При анализе особенностей культурной коннотации, а точнее – культурно-национальной коннотации, мы будем исходить из постулата о том, что система образов, закрепленных в фразеологическом составе языка служит своего рода «нишей» для кумуляции мировидения и так или иначе связана с материальной, социальной или духовной культурой данной языковой общности, а потому может свидетельствовать о ее культурно-национальном опыте и традициях [215].

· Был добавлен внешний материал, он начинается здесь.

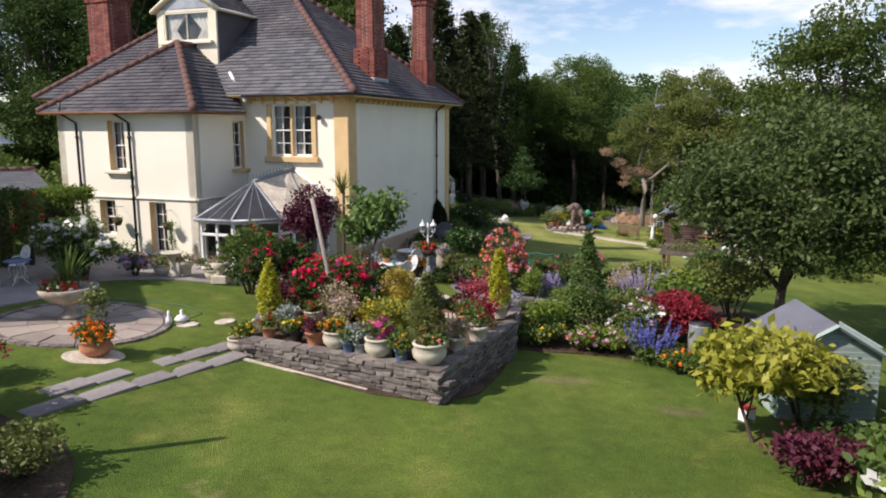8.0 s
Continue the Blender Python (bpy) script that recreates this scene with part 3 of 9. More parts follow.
def bush(name, x, y, r, h, leaf, label, category="shrub", seed=1, n=260, size=0.12, blooms=None, dz=0.0, group="", aspect=0.55, up=0.4, per=7, lump=0.45,
         base=0.35, stem=M_BARK):
    """A shrub: stems, foliage and, where it flowers, flower heads: blooms = [(material, number, size), ...]."""
    rng = np.random.default_rng(seed)
    t = thing(name, at_ground(x, y, dz=dz), label, category, group)
    blobs = blob_ball(rng, 0, 0, h * (base + (1 - base) / 2), r, h * (1 - base) / 2 * 1.1, 7, lump)
    lines = []
    for b in blobs[1:]:
        lines.append(([(b[0] * 0.1, b[1] * 0.1, -0.05), (b[0] * 0.5, b[1] * 0.5, b[2] * 0.5), (b[0], b[1], b[2])], [0.02 + 0.01 * h, 0.014 + 0.005 * h, 0.006]))
    part("branchwork", tubes("branchwork", lines, stem, 4), None, t)
    part("foliage", crown_mesh("foliage", seed, blobs, n, per, size, max(0.05, size * 0.9), leaf, 0.5, up, aspect), None, t)
    for i, (fm, cnt, fs) in enumerate(blooms or ()):
        cnt, fs = int(cnt * 1.7) + 1, fs * 1.2
        c = in_blobs(rng, blobs, cnt * 4, 0.98)
        c = c[c[:, 2] > h * (base + 0.15)][:cnt]
        part("blossom", bloom_mesh("blossom", seed + i + 7, c, fs, fm), None, t)
    return t

# ---- ground, road and boundary ----
def axis(fine0, fine1, step, far):
    a = list(np.arange(fine0, fine1 + 1e-6, step))
    s, lo, hi = step, fine0, fine1
    while hi < far:
        s *= 1.22
        hi += s
        a.append(hi)
    s = step
    while lo > -far:
        s *= 1.22
        lo -= s
        a.insert(0, lo)
    return a


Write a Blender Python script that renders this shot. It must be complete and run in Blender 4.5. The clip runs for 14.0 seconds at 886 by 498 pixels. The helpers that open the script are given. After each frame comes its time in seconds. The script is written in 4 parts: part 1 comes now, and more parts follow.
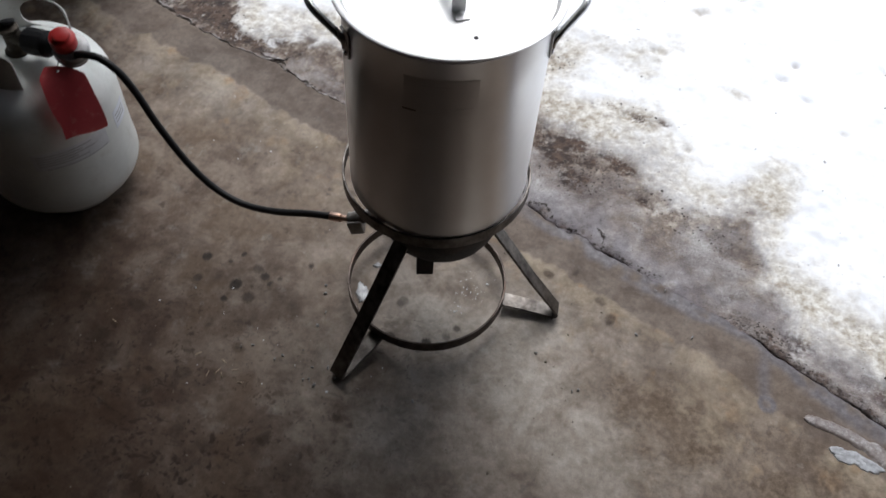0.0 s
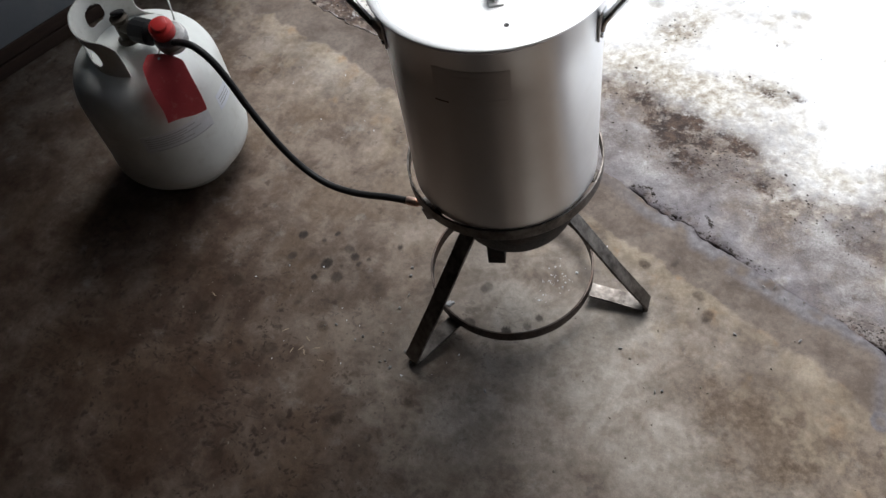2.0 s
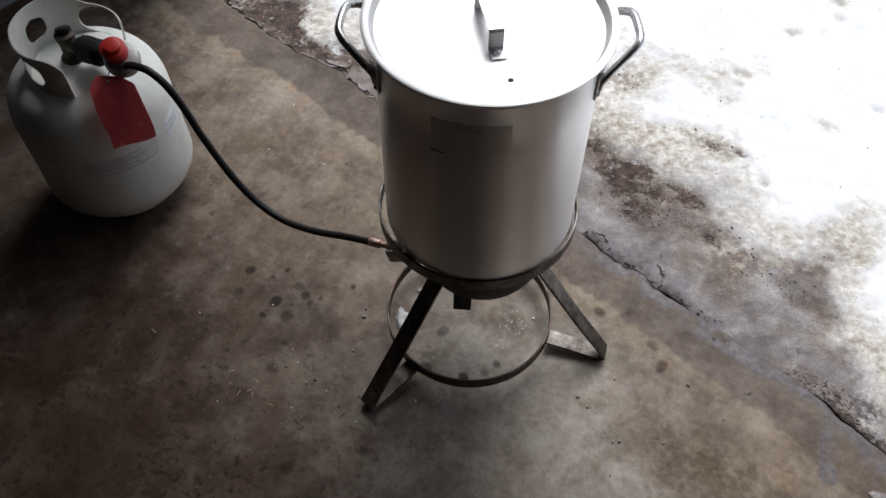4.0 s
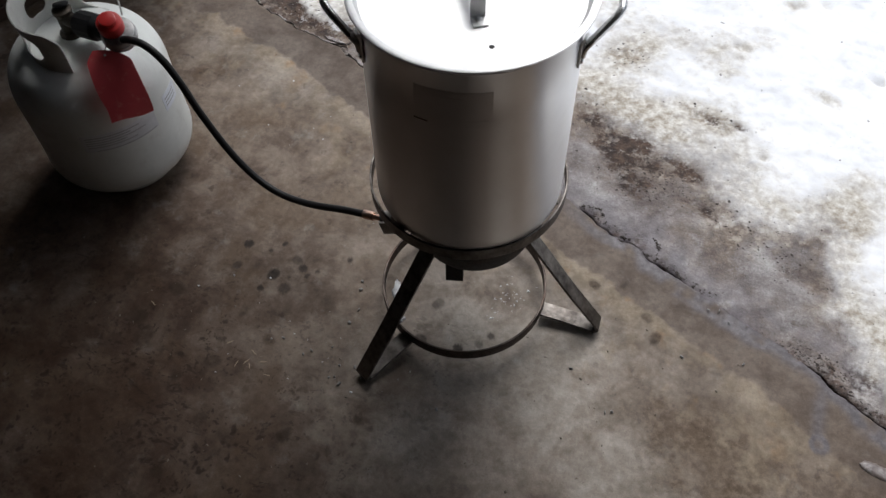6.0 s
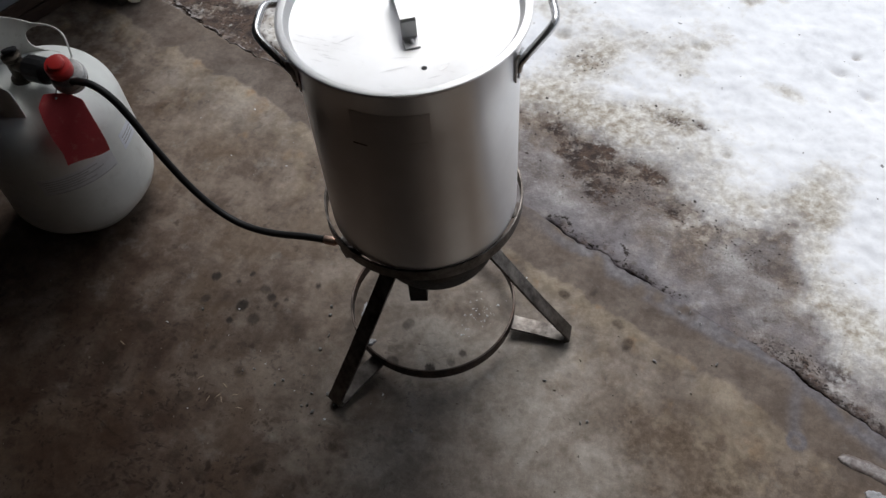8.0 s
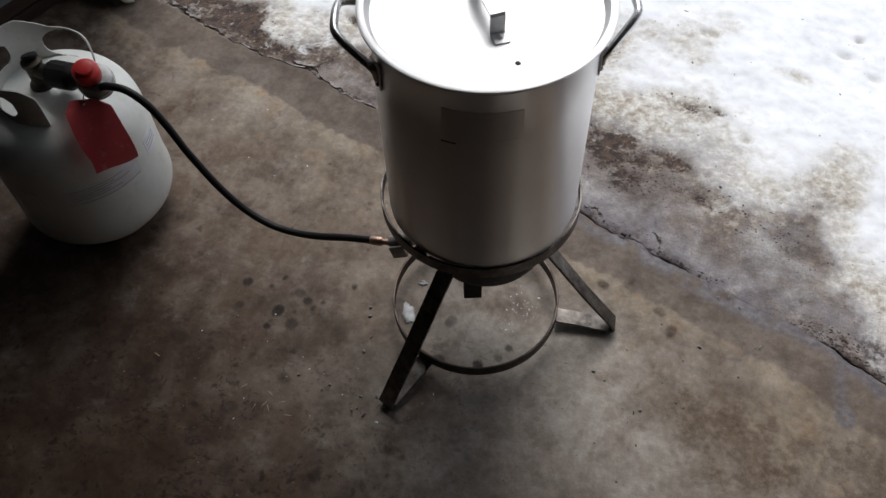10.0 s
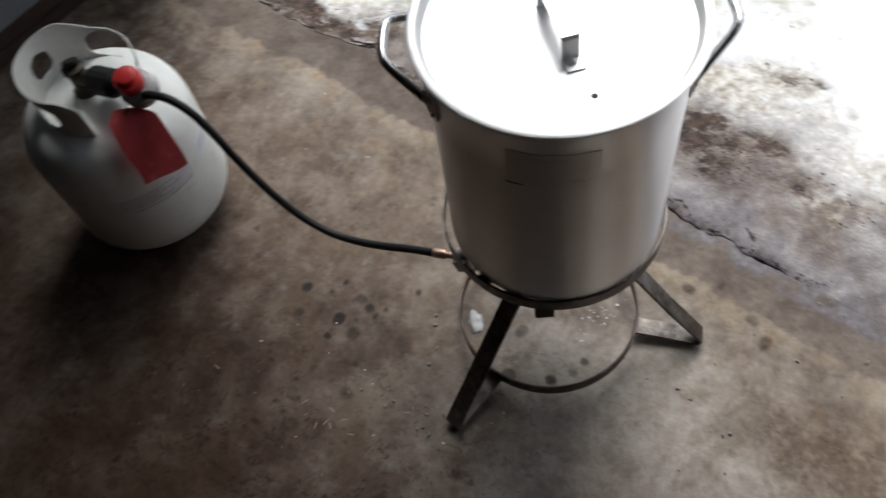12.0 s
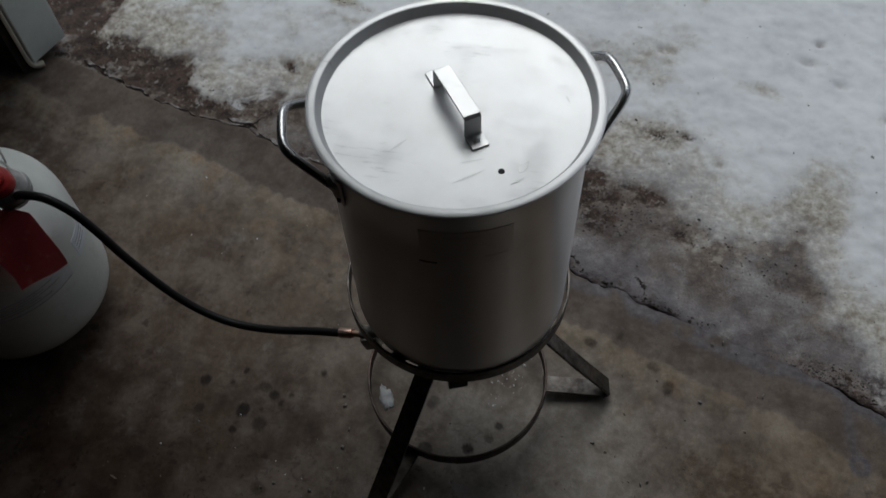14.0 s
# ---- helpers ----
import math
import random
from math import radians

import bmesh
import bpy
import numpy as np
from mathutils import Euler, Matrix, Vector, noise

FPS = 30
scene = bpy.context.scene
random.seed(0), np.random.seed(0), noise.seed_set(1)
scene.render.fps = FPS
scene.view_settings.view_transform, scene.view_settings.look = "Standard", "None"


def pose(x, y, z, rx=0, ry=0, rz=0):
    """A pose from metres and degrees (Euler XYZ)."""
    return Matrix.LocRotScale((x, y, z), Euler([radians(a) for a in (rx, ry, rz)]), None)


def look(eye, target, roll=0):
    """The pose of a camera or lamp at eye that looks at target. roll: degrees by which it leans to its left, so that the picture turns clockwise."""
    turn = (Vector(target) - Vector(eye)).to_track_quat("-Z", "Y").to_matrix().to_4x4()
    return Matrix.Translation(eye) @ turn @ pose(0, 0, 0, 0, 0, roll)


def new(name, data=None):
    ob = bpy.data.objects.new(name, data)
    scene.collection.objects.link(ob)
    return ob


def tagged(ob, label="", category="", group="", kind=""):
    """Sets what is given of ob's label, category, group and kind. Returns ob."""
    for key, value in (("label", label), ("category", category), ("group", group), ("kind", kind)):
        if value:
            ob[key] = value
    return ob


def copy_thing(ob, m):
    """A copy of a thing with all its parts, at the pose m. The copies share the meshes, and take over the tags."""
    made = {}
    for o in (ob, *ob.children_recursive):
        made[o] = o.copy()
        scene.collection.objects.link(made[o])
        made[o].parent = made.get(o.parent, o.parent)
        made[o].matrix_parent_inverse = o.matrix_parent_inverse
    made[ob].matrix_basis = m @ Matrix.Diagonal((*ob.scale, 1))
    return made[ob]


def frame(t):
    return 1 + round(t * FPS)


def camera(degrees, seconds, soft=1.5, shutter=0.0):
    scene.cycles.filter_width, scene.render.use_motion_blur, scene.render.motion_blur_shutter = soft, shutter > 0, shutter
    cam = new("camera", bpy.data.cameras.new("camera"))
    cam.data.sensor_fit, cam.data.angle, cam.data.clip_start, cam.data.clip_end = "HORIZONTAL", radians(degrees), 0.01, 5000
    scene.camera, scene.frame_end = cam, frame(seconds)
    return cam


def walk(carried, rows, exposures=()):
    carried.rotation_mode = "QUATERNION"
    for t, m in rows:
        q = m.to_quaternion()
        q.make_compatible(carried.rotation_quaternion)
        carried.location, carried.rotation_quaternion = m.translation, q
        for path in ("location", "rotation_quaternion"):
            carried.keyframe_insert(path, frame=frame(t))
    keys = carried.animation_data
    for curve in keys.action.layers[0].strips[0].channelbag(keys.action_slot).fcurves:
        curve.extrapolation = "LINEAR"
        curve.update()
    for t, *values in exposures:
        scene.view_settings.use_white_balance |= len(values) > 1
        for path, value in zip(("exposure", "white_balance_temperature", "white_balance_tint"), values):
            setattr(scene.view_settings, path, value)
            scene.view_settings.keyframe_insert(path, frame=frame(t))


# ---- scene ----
cam = camera(56.2, 14.0, shutter=0.3)
PATH = [
    (0, (0.2303, -0.9250, 1.3875), (0.0584, -0.1526, 0.3561), 4.39),
    (0.3, (0.2110, -0.9426, 1.3969), (0.0805, -0.1171, 0.4012), 6.26),
    (0.5, (0.2044, -0.9481, 1.3992), (0.1036, -0.0912, 0.4268), 9.56),
    (0.8, (0.2382, -0.9413, 1.4030), (0.1117, -0.0664, 0.4499), 8.74),
    (1, (0.2783, -0.9190, 1.3975), (0.0671, -0.0662, 0.4393), 4.38),
    (1.2, (0.3138, -0.8818, 1.3891), (0.0085, -0.0789, 0.4134), -1.07),
    (1.5, (0.3653, -0.8226, 1.3785), (-0.0224, -0.1276, 0.3505), -7.33),
    (1.8, (0.3976, -0.8063, 1.3770), (-0.0246, -0.1649, 0.3280), -9.73),
    (2, (0.3972, -0.7994, 1.3769), (-0.0314, -0.1746, 0.3206), -11.66),
    (2.2, (0.3781, -0.8170, 1.3866), (-0.0221, -0.1666, 0.3345), -8.90),
    (2.5, (0.3228, -0.8293, 1.3902), (0.0097, -0.1215, 0.3456), -2.51),
    (2.8, (0.2955, -0.8179, 1.3704), (0.0173, -0.1112, 0.3154), -0.34),
    (3, (0.2745, -0.8031, 1.3846), (-0.0154, -0.1004, 0.3300), 0.37),
    (3.2, (0.2715, -0.8043, 1.3884), (-0.0288, -0.0905, 0.3442), 0.22),
    (5.3, (0.3014, -0.7886, 1.3726), (0.0202, -0.0903, 0.3128), -0.71),
    (5.5, (0.3116, -0.8033, 1.3832), (0.0193, -0.1120, 0.3218), -1.21),
    (6, (0.3192, -0.8057, 1.3791), (0.0093, -0.1208, 0.3185), -1.61),
    (6.5, (0.3420, -0.8041, 1.3843), (0.0197, -0.1039, 0.3375), -3.75),
    (7, (0.3478, -0.7943, 1.3863), (0.0394, -0.0799, 0.3449), -2.28),
    (7.5, (0.3532, -0.7744, 1.3731), (0.0442, -0.0640, 0.3291), -3.05),
    (8, (0.3707, -0.7707, 1.3792), (0.0595, -0.0696, 0.3296), -5.11),
    (8.2, (0.3732, -0.7717, 1.3804), (0.0634, -0.0724, 0.3292), -4.88),
    (10.3, (0.1514, -0.8145, 1.3791), (-0.0437, -0.0935, 0.3151), -0.10),
    (10.5, (0.1313, -0.8099, 1.3761), (-0.0183, -0.1031, 0.2953), 4.09),
    (10.8, (0.1450, -0.7732, 1.3620), (-0.0217, -0.0919, 0.2675), 5.00),
    (11, (0.1673, -0.7533, 1.3656), (-0.0674, -0.0981, 0.2676), 0.68),
    (11.2, (0.1919, -0.7160, 1.3659), (-0.1159, -0.0823, 0.2734), -3.80),
    (11.5, (0.2101, -0.6847, 1.3654), (-0.1738, -0.0841, 0.2782), -7.98),
    (11.8, (0.1930, -0.6476, 1.3572), (-0.1975, -0.0745, 0.2576), -12.40),
    (12, (0.1573, -0.6376, 1.3601), (-0.1606, -0.0434, 0.2484), -11.94),
    (12.2, (0.1076, -0.6243, 1.3523), (-0.0481, -0.0084, 0.2181), -2.58),
    (12.5, (0.0601, -0.6156, 1.3418), (0.0227, -0.0064, 0.1939), 4.12),
    (12.7, (0.0595, -0.6286, 1.3539), (0.0380, 0.0103, 0.2220), 5.82),
    (13, (0.0776, -0.6506, 1.3738), (0.0097, 0.0615, 0.2884), 2.07),
    (13.2, (0.0911, -0.6614, 1.3789), (-0.0044, 0.0874, 0.3205), -0.65),
    (13.5, (0.1177, -0.6643, 1.3920), (-0.0295, 0.1159, 0.3626), -3.73),
    (14, (0.1122, -0.6232, 1.3667), (-0.0355, 0.0931, 0.2920), -3.19),
]
EXPOSURES = [
    (0.0, 0.41, 6270, 10.0), (0.5, -0.71, 6250, 7.0), (1.0, -0.82, 6250, 7.0), (1.5, 0.45, 6250, 9.0), (2.0, 0.69, 6300, 9.0), (2.5, -0.05, 6420, 10.0), (3.0, 0.49, 6370, 10.0),
    (5.5, 0.22, 6370, 10.0), (6.5, 0.32, 6360, 10.0), (7.0, 0.04, 6350, 10.0), (7.5, 0.00, 6350, 10.0), (8.2, 0.04, 6350, 10.0), (10.5, 0.26, 6400, 10.0), (11.0, 0.41, 6400, 10.0),
    (11.5, 0.44, 6380, 9.0), (12.0, 0.57, 6400, 9.0), (12.5, 0.02, 6400, 10.0), (13.0, -0.93, 6230, 7.0), (13.5, -1.14, 6230, 7.0), (14.0, -1.20, 6180, 6.0)]
walk(cam, [(t, look(eye, target, roll)) for t, eye, target, roll in PATH], EXPOSURES)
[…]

Таким образом, понятие культурной коннотации является, с нашей точки зрения, базовым для лингвокультурологии – научной дисциплины, исследующей воплощенные в живой национальный язык материальную культуру и менталитет и проявляющиеся в языковых процессах в их действенной преемственности с языком и культурой этноса. Тем самым мы считаем, что лингвокультурология призвана исследовать и описать взаимодействие языка и культуры не только и не столько в ее этнических формах (которые привлекаются скорее как свидетельства преемственности культуры этноса и культуры национальной), сколько в формах национальной и общечеловеческой культур в их современном состоянии или в определенные синхронные срезы этого взаимодействия [216].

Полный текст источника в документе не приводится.